Saturday, April 23, 2005

Why Smith did not publish "Jurisprudence"

Dr Eamonn Butler in the ASI Blog has opened a discussion on the consequences of Adam Smith not completing his promised work, "Jurisprudence".

My comments are published below. To follow the discussion visit the Adam Smith Institute (via the link in the left column):

Comments: The lost principles of justice

The excellent piece you wrote today raises interesting questions as to why Smith did not complete his book on “Jurisprudence”, despite first announcing it in 1759 in “Moral Sentiments” and reporting as late as a few months before he died (1790) that it was nearly finished.
You suggest he was too busy with “Wealth of Nations” (1766-76). OK, that explains the 17-year gap to 1776. The Grand Tour took from 1764-6, but what of the years to 1790?

He took the post of Commissioner for Customs, but he did not need the money – he gave most of it to charity – and he kept working three days a week until a few months before he died. He had a perfect excuse for not finishing “Jurisprudence”, despite his regular announcements.
I have heard from scholarly experts on Smith that they believe he did not finish it because he could not reconcile Natural Liberty with Justice (the negative virtue protecting property and harm against the person).

Maybe. I have put forward a different suggestion (“Adam Smith’s Lost Legacy”, Palgrave Macmillan, March 2005).

Smith delayed publishing “Wealth of Nations” from 1773 to 1776, and David Hume warned him not to wait any longer for a resolution of the American rebellion. I think the answer lies in the circumstances of the American rebellion and its possible impact on Britain (Smith advocated withdrawing gracefully from the colonies).

The students’ notes published as “Jurisprudence” (1976) gave detailed accounts of his Glasgow lectures (1763-4). They develop his 4 stages theory of the evolution of society and analyse the evolution of the Rule of Law, Justice and Constitutional Monarchy in Britain. Smith, by nature was not a revolutionary, nor given to advocating major changes, especially quickly, in constitutional matters. His lectures show he was comfortable with what the American colonists adopted into their Constitution, including the separation of powers and republican government. He seemed to see the British Monarchy eventually transforming itself into republic in all but name by becoming impotent figureheads with no power.

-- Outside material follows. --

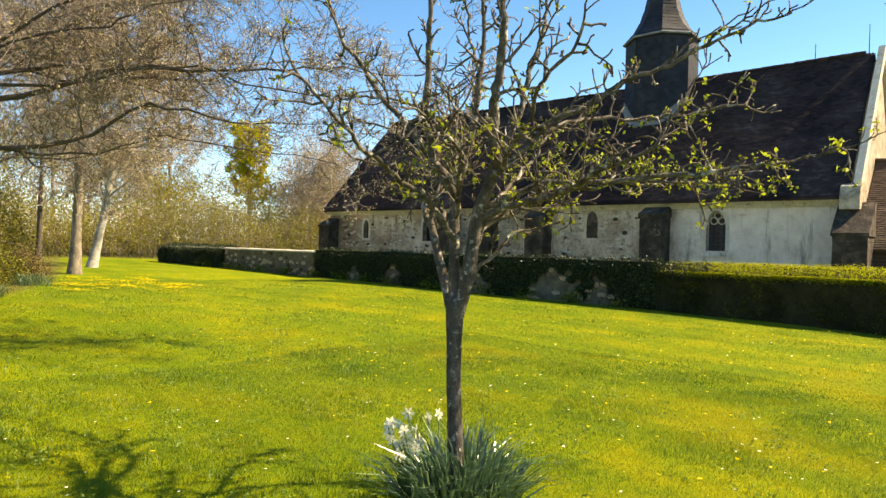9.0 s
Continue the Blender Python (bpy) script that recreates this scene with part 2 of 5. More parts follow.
M["leaf_yellow"] = leafy("leaf_yellow", [(0.34, 0.31, 0.014), (0.50, 0.46, 0.02), (0.62, 0.55, 0.03)], 0.4)
M["leaf_daff"] = leafy("leaf_daff", [(0.02, 0.06, 0.028), (0.06, 0.13, 0.06), (0.15, 0.24, 0.10)], 0.28, 0.35, 0.12)
M["petal_white"] = leafy("petal_white", [(0.78, 0.72, 0.52), (0.88, 0.85, 0.70)], 0.35)
M["petal_yellow"] = leafy("petal_yellow", [(0.75, 0.55, 0.02), (0.82, 0.66, 0.05)], 0.35)
M["dry_stem"] = leafy("dry_stem", [(0.13, 0.085, 0.05), (0.24, 0.17, 0.105), (0.36, 0.28, 0.18)], 0.15)
M["dry_pale"] = leafy("dry_pale", [(0.25, 0.18, 0.12), (0.42, 0.33, 0.24), (0.52, 0.44, 0.33)], 0.2)
M["grass"] = leafy("grass", [(0.04, 0.098, 0.011), (0.09, 0.165, 0.013), (0.15, 0.215, 0.014), (0.24, 0.254, 0.013), (0.34, 0.29, 0.014)], 0.45, 0.5, 0.03, (0.42, 2.0, (1, 0.13, 1)))
M["grass_rough"] = leafy("grass_rough", [(0.05, 0.065, 0.010), (0.11, 0.12, 0.018), (0.22, 0.17, 0.06)], 0.3)
# near-black fill for hedge and ivy bodies: the shade between leaves, put into colour
M["ivy_inner_shade"] = surface("ivy_inner_shade", [(0.006, 0.010, 0.004), (0.018, 0.024, 0.009)], 4, 25, 0.95, 0.6)
M["hedge_inner_shade"] = surface("hedge_inner_shade", [(0.02, 0.02, 0.008), (0.05, 0.045, 0.018)], 4, 25, 0.95, 0.6)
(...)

However, the American colonists had won their liberty by contesting the King’s Will in armed rebellion. That was not something the ever prudent Smith would wish to be seen supporting.
If “Jurisprudence” had been published he risked offending his King; there was no way a book from Smith could avoid commenting honestly on the American Constitution and its contrast to British constitutional arrangements.

He chose not to do so, deliberately and with forethought. He sought and took the Customs Commissioner’s post in 1783 and spent the remaining years of his life being assiduously ‘busy’, but not from competing his manuscript.

And a wise move for him that was too. In 1789 the French revolution began. He died in 1790. The Terror erupted in 1793. Any leeway he might have been granted before 1790 would have been swept away had he lived, if “Jurisprudence” was considered by a panicky Establishment to be seditious in the British context.

Smith did not know students had copied his lectures. On his deathbed he ordered the “Jurisprudence” manuscript to be destroyed. He felt his reputation safe.
As it was, Dugald Stewart and others were interviewed in 1793-4 by the Scottish judiciary searching for evidence that Smith’s works might incite ignorant mobs to seek mischief. His friends survived – some of them by denying they agreed with “Wealth of Nations”! Leaders of the ‘mobs’ got 14 years transportation.

The authorities had their suspicions about him, but what they did not have was Smith’s “Jurisprudence”.